I'm taking some comfort in feeling like I am representing my Dad well, in knowing that I tried my very best to give him some comfort in his last week and days, and in feeling that he really did live a very good and full life. With his crazy schedule and the many different aspects of his life, he really did pack about 110 years into his 63 years of life.
That's not really taking away my nightmares that seem to pop up every night. I keep dreaming he is dying in bed next to me, and I have been not caring for him, or he is nearly gone but alone in his suffering, or I haven't been helping him enough, and he's not safe. Once so far Bill had to have a long conversation with my sleeping self to tell me that my Dad had died, in his home in Grosse Pointe...that it had already happened and I could stop living THAT part of the nightmare. The loneliness part gets to start now.

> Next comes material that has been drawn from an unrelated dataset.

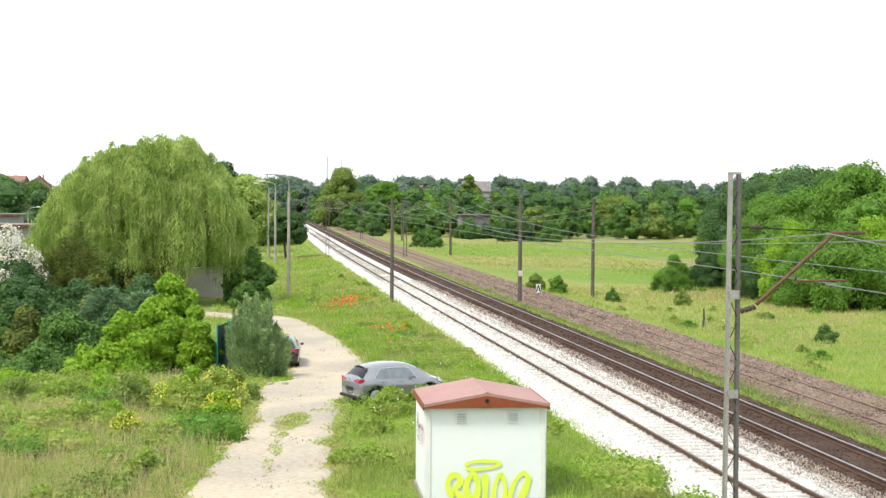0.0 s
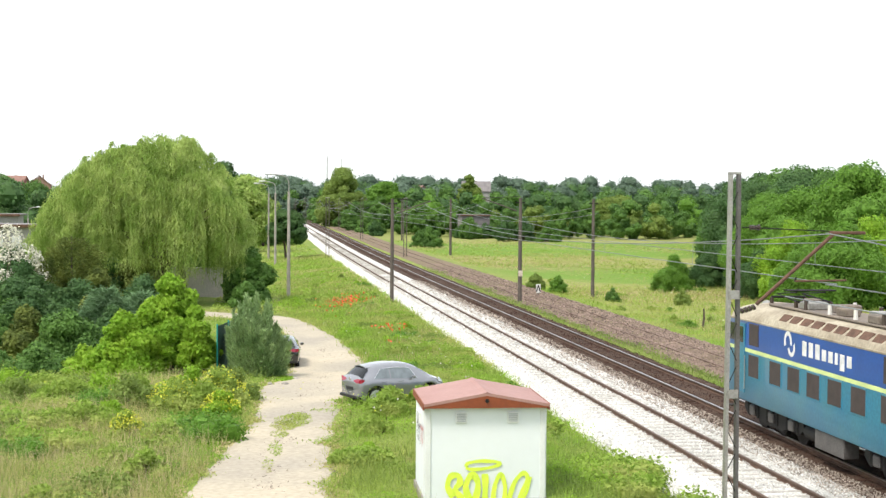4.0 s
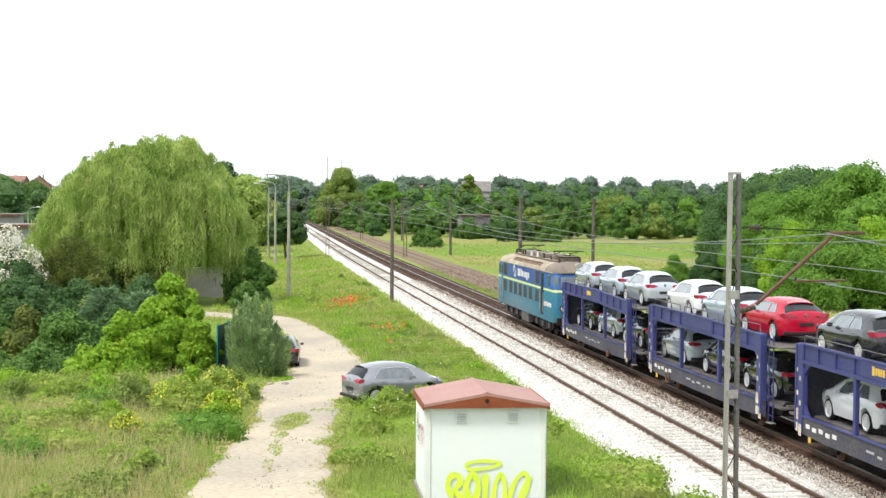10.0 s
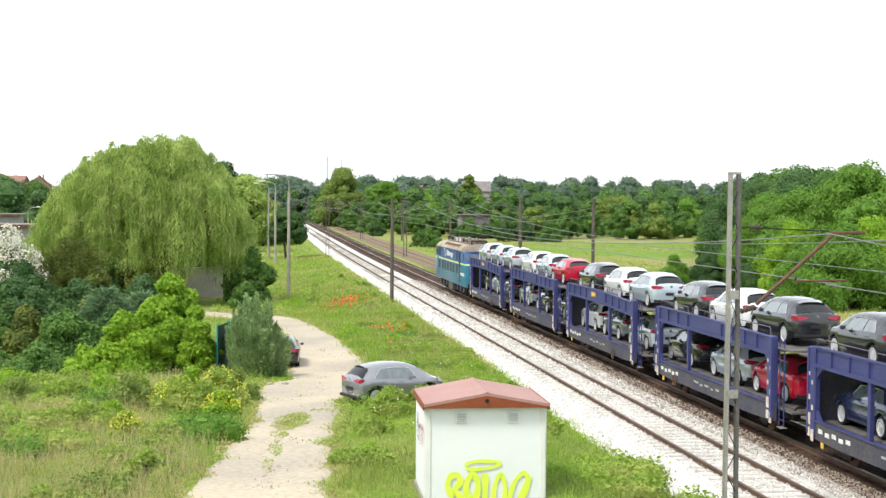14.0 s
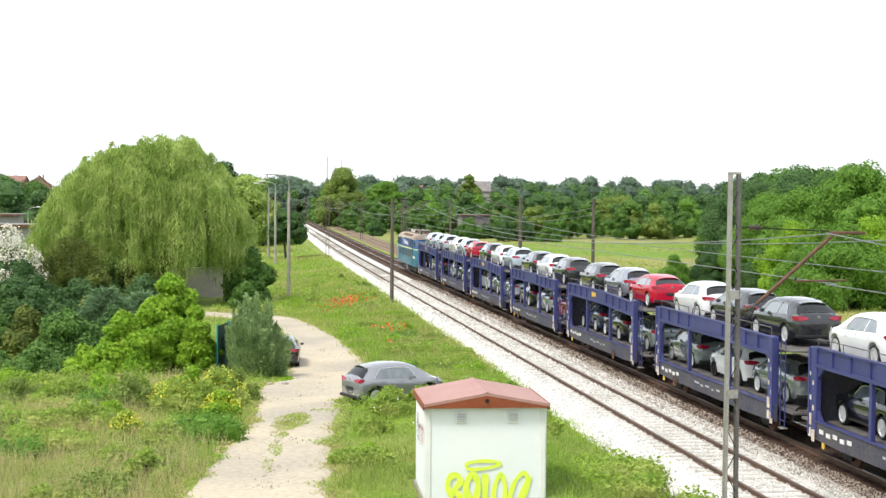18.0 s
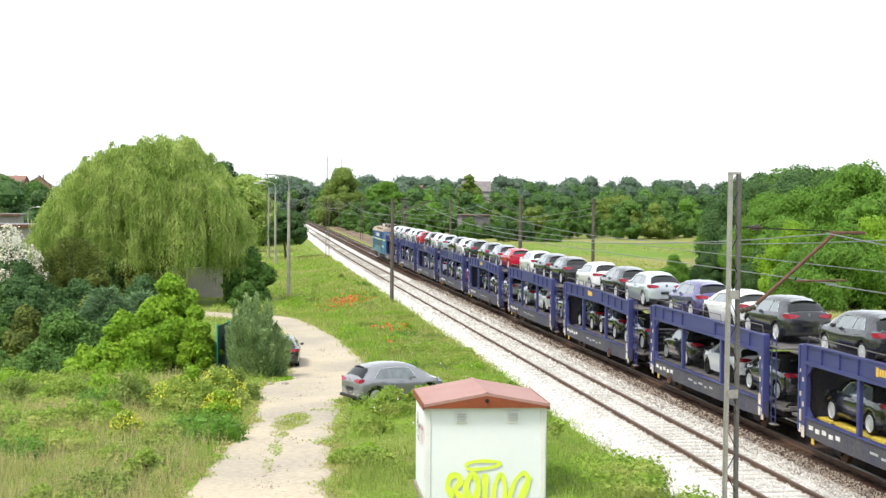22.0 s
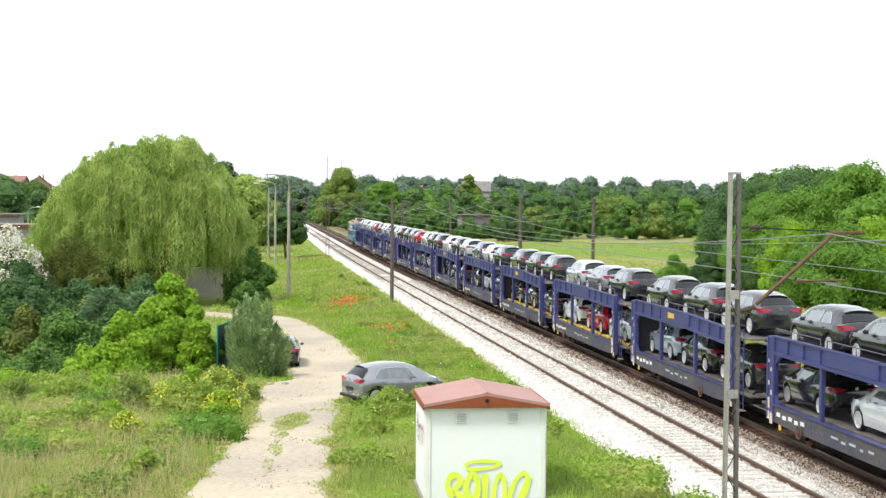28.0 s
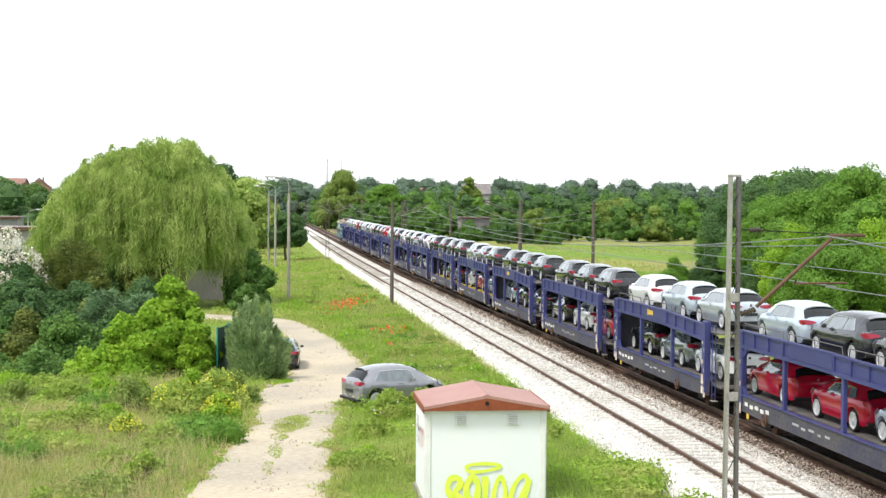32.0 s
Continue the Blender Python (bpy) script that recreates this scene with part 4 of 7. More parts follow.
    part("roof_walkway", Geo().box((0, 0.3, 4.27), (1.5, 12.6, 0.07), 0.02), M["loco_roof"], t, "sooty roof walkway")
    for sd in (-1, 1):
        d = 1 if sd < 0 else -1
        for i in range(10):
            part("roof_louvre", Geo().box((sd * 1.275, d * (3.7 - i * 0.87), 4.0), (0.36, 0.66, 0.05), 0.01, Matrix.Rotation(sd * radians(47), 4, "Y")), M["steel_rust"], t, "rust-brown roof louvre")
    for i in range(9):
        part("roof_box", Geo().box((0.25 * (-1) ** i, 5.2 - i * 1.35, 4.42), (0.5 + 0.2 * (i % 3), 0.5 + 0.25 * (i % 2), 0.26), 0.04), M["steel_grey"] if i in (1, 4) else M["loco_roof"], t)
    for i in range(8):
        x, y = (-0.62, 0.62)[i % 2], 3.6 - i * 0.95
        part("insulator", Geo().cyl((x, y, 4.28), (x, y, 4.6), 0.075, 0.06, n=10), M["insulator"] if i % 3 else M["insulator_b"], t)
    part("roof_busbar", Geo().tube([(-0.62, 5.4, 4.62), (-0.62, -3.5, 4.62), (0.2, -4.3, 4.62)], 0.02), M["wire"], t)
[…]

And I do wish to say, if you haven't seen me weeping at the funeral home, and if you think that means I am not so sad...you're wrong. I just don't think my Dad would really care for that kind of a show. I save it for when the people leave, and I have a few minutes alone, thinking about what has just happened to my life.
Rest (or live on, in a nicer way) in Peace, my darling Dad.
John W. Carroll, Jr.
6/19/46 - 8/5/09
Funeral Arrangements for John Carroll
Visitation: Saturday, August 8th, 1-5pm and Sunday, August 9th, 2-8pm
Prayer Vigil and Memory Sharing: Sunday 5pm
A.H. Peters Funeral Home
Mack and Vernier
Grosse Pointe Woods
Funeral Mass: Monday, August 10th, at 10am (In State at the Church: 9:30am)
St. Paul on the Lake
Grosse Pointe Farms, MI
Pancreatic Cancer Action Network
As you know, it is my way to emote online...so I am sure I'll be doing a lot of that here soon.
Over the past 2 weeks, I have slowly watched my father disappear (at least physically) from my life. He is shrinking before our very eyes, as this horrific cancer steals all of his ability to nourish himself. His ability to communicate with us is also shrinking - whether from lack of energy (a few days ago), to lack of lucidity (yesterday), to lack of our ability to understand what he is saying (today).
At the same time, I have watched my family come together. My sisters, their families, my uncles, aunts, and cousins have flooded into our homes and our hearts. Yesterday, while my sister was finalizing the hospice sign-up (it has gone so quickly, we hardly knew we needed it yet just 3 days ago), my step-mom's sisters were making lunch, while my aunt and cousin were visiting with my Dad, and my husband and I were moving beds around to make room for the hospital bed.
We are meeting with Hospice tomorrow to see what we can do to help control Dad's pain and to bring him some comfort.
Amy is in town, with Matthew, staying with Dad and helping.
Julie and Tyler are flying in today (in just two hours), with their two little children (Natalie is turning 2, and Noah is 3 months old). Julie plans to move to Michigan on September 1st, but she may just plan to stay as/if things continue to get harder and worse. Tyler has (thankfully) been given permission from his firm to work from Michigan as long as he needs to, but he will be flying back on August 8th to finish up there (and to move the family, with the help of his parents). Julie and family are moving into the Lucken compound in the meantime, poor things.